Qualcuno ha detto che per realizzare arte generativa sia necessario riflettere sul concetto di infinito. In effetti, se gli esseri umani avessero realmente contezza di tale dimensione, potrebbe essere loro utile soffermarvisi. Infatti, una volta avviata, un’entità generatrice come un Twitter-bot non smette di generare ciò per cui è stata pensata e progettata, sia che si tratti di testo, immagini o una miscellanea di entrambi, se non staccandogli la spina.
Solo per il fatto che, quasi sicuramente, il generatore sopravvivrà al suo creatore continuando a realizzare i suoi lavori, siamo di fronte a un concetto spiazzante e provocatorio.

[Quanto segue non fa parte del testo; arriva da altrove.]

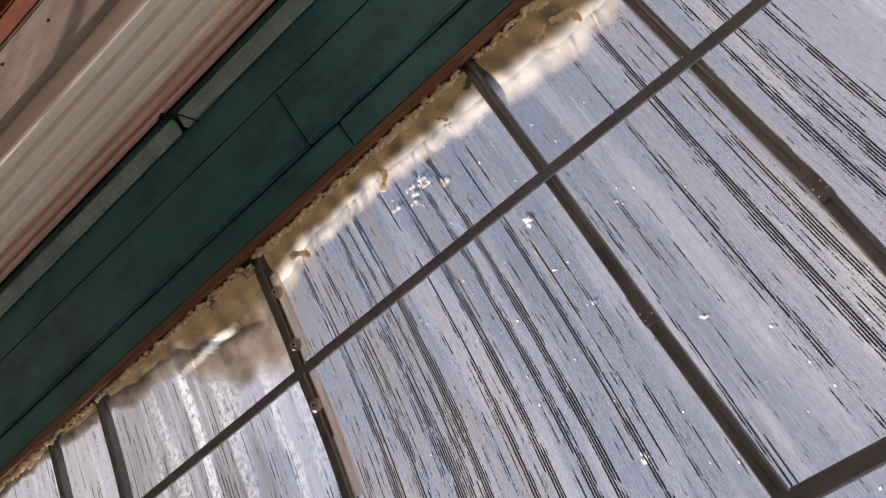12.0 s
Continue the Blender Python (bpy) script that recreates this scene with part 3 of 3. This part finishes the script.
# ---- foam bead along the eave ----
rng = random.Random(5)
for x0, x1 in ((X_MIN, -1.88), (-1.86, -1.03), (-0.97, -0.03), (0.03, 0.46), (0.52, 0.93), (0.98, X_MAX)):
    bm = bmesh.new()
    x = x0
    while x < x1:
        big = max(0.0, noise.noise((x * 5.0, 1.0, 7.0)))
        size = rng.uniform(0.005, 0.010) + 0.018 * big
        add_lump(bm, (x, -1.148 + 0.6 * size + rng.uniform(-0.006, 0.008), 3.580 + rng.uniform(-0.008, 0.008)), size, rng, (1.3, 1.0, 0.8))
        if rng.random() < 0.02 + 0.12 * big:
            for k in range(rng.randint(2, 5)):
                add_lump(bm, (x + rng.uniform(-0.012, 0.012), -1.135 + 0.016 * k, 3.578 - 0.004 * k), rng.uniform(0.006, 0.012), rng, (1, 1.2, 0.9))
        x += size * rng.uniform(1.0, 1.9)
    tagged(link("foam_bead", bm, M_FOAM, smooth=True), "knobbly pale yellow foam squeezed out along the eave", "sealing foam", "foam along the eave", "stuff")
# larger curls of foam
for at, steps in (((-0.855, -1.06), 7), ((-0.43, -1.12), 10), ((0.274, -1.075), 9), ((-1.02, -1.13), 7), ((0.20, -1.06), 5)):
    bm = bmesh.new()
    x, y = at
    ang = rng.uniform(0, 6.28)
    for k in range(steps):
        p = on_arch(x, arc_of(0, y), -0.006)
        add_lump(bm, p, rng.uniform(0.007, 0.014), rng, (1, 1, 0.8))
        ang += rng.uniform(-0.5, 0.9)
        x += 0.012 * math.cos(ang)
        y += 0.012 * math.sin(ang)
    tagged(link("foam_curl", bm, M_FOAM, smooth=True), "curled strand of yellowed foam stuck under the sheet", "sealing foam", "foam along the eave")

# ---- white crumbs stuck to the plastic ----


def add_chip(bm, x, y, size, out):
    """A slim, ragged chip of foam lying on the sheet."""
    s0 = arc_of(0, y)
    n = rng.randint(6, 9)
    turn, long = rng.uniform(0, 6.28), rng.uniform(0.55, 1.0)
    mid = bm.verts.new(on_arch(x, s0, out + size * 0.25))
    ring = []
    for k in range(n):
        a = 6.283 * k / n
        r = size * rng.uniform(0.55, 1.25)
        p, q = r * math.cos(a), r * math.sin(a) * long
        ring.append(bm.verts.new(on_arch(x + p * math.cos(turn) - q * math.sin(turn), s0 + p * math.sin(turn) + q * math.cos(turn), out + rng.uniform(0.0, 0.2) * size)))
    for k in range(n):
        bm.faces.new((mid, ring[k], ring[(k + 1) % n]))


def flakes(x, y, spread, count, lo, hi):
    bm = bmesh.new()
    for k in range(count):
        a, r = rng.uniform(0, 6.28), spread * math.sqrt(rng.random())
        add_chip(bm, x + r * math.cos(a), y + r * math.sin(a), rng.uniform(lo, hi) * 1.35, 0.0225 + 0.0008 * k)
    return bm


for x, y, spread, count, lo, hi in ((-0.112, 0.613, 0.036, 20, 0.005, 0.011), (-0.123, 1.126, 0.012, 6, 0.010, 0.016), (0.040, 1.162, 0.015, 8, 0.003, 0.006),
                                    (-0.098, -1.085, 0.022, 14, 0.005, 0.011), (-0.060, -1.02, 0.025, 9, 0.003, 0.007), (-0.23, -1.05, 0.045, 20, 0.002, 0.006), (-0.345, -0.962, 0.020, 9, 0.006, 0.011), (-0.388, -0.965, 0.018, 6, 0.005, 0.010), (-0.285, -0.910, 0.012, 4, 0.006, 0.011), (-0.466, -0.943, 0.016, 6, 0.004, 0.008), (-0.40, -0.915, 0.014, 5, 0.003, 0.007), (-0.134, -0.632, 0.018, 8, 0.003, 0.008), (-0.153, -0.46, 0.006, 2, 0.004, 0.006), (0.095, -0.515, 0.004, 1, 0.005, 0.006), (0.154, -0.514, 0.004, 1, 0.004, 0.005), (0.094, -0.13, 0.006, 2, 0.004, 0.006),
                                    (-0.207, 0.059, 0.012, 6, 0.003, 0.007), (-0.372, 0.081, 0.008, 3, 0.003, 0.006), (0.090, 0.549, 0.018, 6, 0.002, 0.005), (-0.121, -0.320, 0.015, 6, 0.002, 0.005)):
    tagged(link("foam_flakes", flakes(x, y, spread, count, lo, hi), M_CRUMB), "patch of white flakes stuck to the plastic", "flakes", "white flakes on the plastic")
bm = bmesh.new()
for k in range(190):
    x = rng.uniform(-0.95, 1.4) if rng.random() < 0.6 else rng.gauss(-0.15, 0.22)
    y = rng.choice((rng.uniform(-1.05, 0.35), rng.uniform(-1.05, -0.4), rng.uniform(0.3, 0.95)))
    add_chip(bm, x, y, rng.uniform(0.0018, 0.0045), 0.0235)
tagged(link("crumbs", bm, M_CRUMB), "tiny white crumbs scattered over the plastic", "crumbs", kind="stuff")

# ---- loose strip of film beside a rib ----
bm = bmesh.new()
prev = None
for k in range(13):
    f = k / 12
    y = 0.93 - 0.20 * f
    s = arc_of(0, y)
    w = 0.034 * math.sin(math.pi * f) ** 0.7
    a, b = bm.verts.new(on_arch(0.024, s, 0.0)), bm.verts.new(on_arch(0.024 + w, s, 0.004 - 0.012 * math.sin(math.pi * f)))
    if prev:
        bm.faces.new((prev[0], a, b, prev[1]))
    prev = (a, b)
tagged(link("film_scrap", bm, M_FILM, smooth=True), "curled scrap of clear bluish film beside the rib", "film")
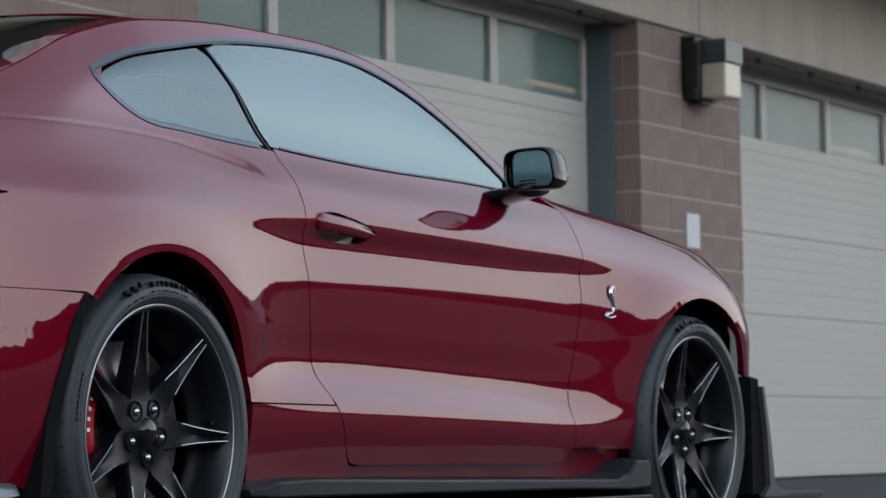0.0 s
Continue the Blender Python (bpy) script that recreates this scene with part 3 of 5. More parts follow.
def dents(x, z):
    """Local shapes: wheel arch flares, and the swell over the rear wheel."""
    out = 0.0
    for cx, cz, r, amp in ((0.02, 0.345, 0.39, 0.016), (2.75, 0.345, 0.385, 0.016)):
        d = np.hypot(x - cx, z - cz) - r
        up = np.clip((z - 0.42) / 0.2, 0, 1)
        out = out + amp * up * np.exp(-(np.maximum(d, 0) / 0.12) ** 2)
        g = (0.075 - np.maximum(d, 0)) / 0.006
        out = out - 0.03 * 0.006 * np.clip((z - 0.55) / 0.15, 0, 1) * np.where(g > 20, g, np.log1p(np.exp(np.minimum(g, 20))))
        # the last two centimetres roll in towards the wheel
        g = (0.024 - np.maximum(d, 0)) / 0.005
        out = out - 0.14 * 0.005 * np.clip((z - 0.40) / 0.1, 0, 1) * np.log1p(np.exp(np.minimum(g, 20)))
    zc = haunch(np.clip(x, -0.95, 0.6))
    fade = np.clip((x + 0.95) / 0.2, 0, 1) * np.clip((0.565 - x) / 0.03, 0, 1)
    w = np.clip((x - 0.22) / 0.25, 0, 1)
    out = out - (0.0022 + 0.0075 * w) * fade * np.exp(-((z - zc) / (0.005 + 0.006 * w)) ** 2)
    return out


def skin(s, z):
    """Point of the right body skin: s >= 0 runs forwards along the side, s < 0 round the rear corner to the middle."""
    s, z = np.broadcast_arrays(np.asarray(s, float), np.asarray(z, float))
    ph = np.clip(-s, 0, None) / ARC * (math.pi / 2)
    n = 3.0
    c, sn = np.cos(ph), np.sin(ph)
    k = (np.abs(c) ** n + np.abs(sn) ** n) ** (-1 / n)
    # the shelf over the lower bumper tapers to a point at the corner
    a = np.clip((s + 0.62) / 0.50, 0, 1)
    zu = 0.545 - 0.080 * a * a * (3 - 2 * a)
    zq = np.where(z <= 0.452, z, np.where(z < zu, 0.452 + (z - 0.452) * 0.093 / (zu - 0.452), np.where(z < 0.65, 0.65 - (0.65 - z) * 0.105 / (0.65 - zu), z)))
    px = np.where(s < 0, REAR0 + (REARX(zq) - REAR0) * sn * k, np.maximum(s, 0) + REAR0)
    x = np.where(s < 0, REAR0 - 0.2 * (1 - np.exp((px - REAR0) / 0.2)), px)
    y = half_width(x, z)
    py = np.where(s < 0, y * c * k, y)
    return np.stack([px, -py, z], -1)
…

René Magritte, che come tutti i grandi artisti del passato, vive nelle sue opere, ha utilizzato la potenza dell’immagine per provocare e trasmetterci idee e concetti. Apparentemente meno trasgressivo dei suoi contemporanei, il suo lavoro ci comunica la costante volontà dell’autore di spiazzare l’osservatore.
Dal novembre del 2018, per i centoventi anni dalla sua nascita, è in funzione @pasmagritte un bot ispirato all’opera del maestro surrealista belga.
Il concetto su cui si basa questo generatore è quello del doppio inganno. Il primo è lo stesso del celeberrimo dipinto di Magritte Il tradimento delle immagini in cui la pipa è dichiaratamente una rappresentazione dell’oggetto e non già l’oggetto stesso. In @pasmagritte abbiamo la sovrapposizione casuale e seriale di oggetti, persone e paesaggi dalla silhouette familiare, che tuttavia inganna la mente, sui lavori del maestro. Non si tratta infatti di un pesce o di una chitarra, oppure di Alfred Hitchcock o di Sherlock Holmes, bensì della proiezione mentale che una semplice sagoma nera trasmette subdolamente al nostro cervello. Il nero delle silhouette è pura assenza di immagine e colore e allo stesso tempo asportazione dell’essenza pittorica di Magritte. Ed è qui che troviamo il secondo inganno, la cui dichiarazione campeggia sull’immagine nella frase Ceci n’est pas un Magritte con tanto di numerazione casuale. Questo non è un Magritte, ma una sua negazione. Doppio inganno e doppia negazione: non abbiamo neppure la rappresentazione dell’oggetto riconoscibile nella silhouette, ma la sua assenza, come fosse scavata nell’opera di Magritte stesso. Un doppio tradimento dell’immagine, che si sublima in una immagine nuova, altrettanto spiazzante, talvolta drammatica, che assurge, per chi osserva, a nuovi significati.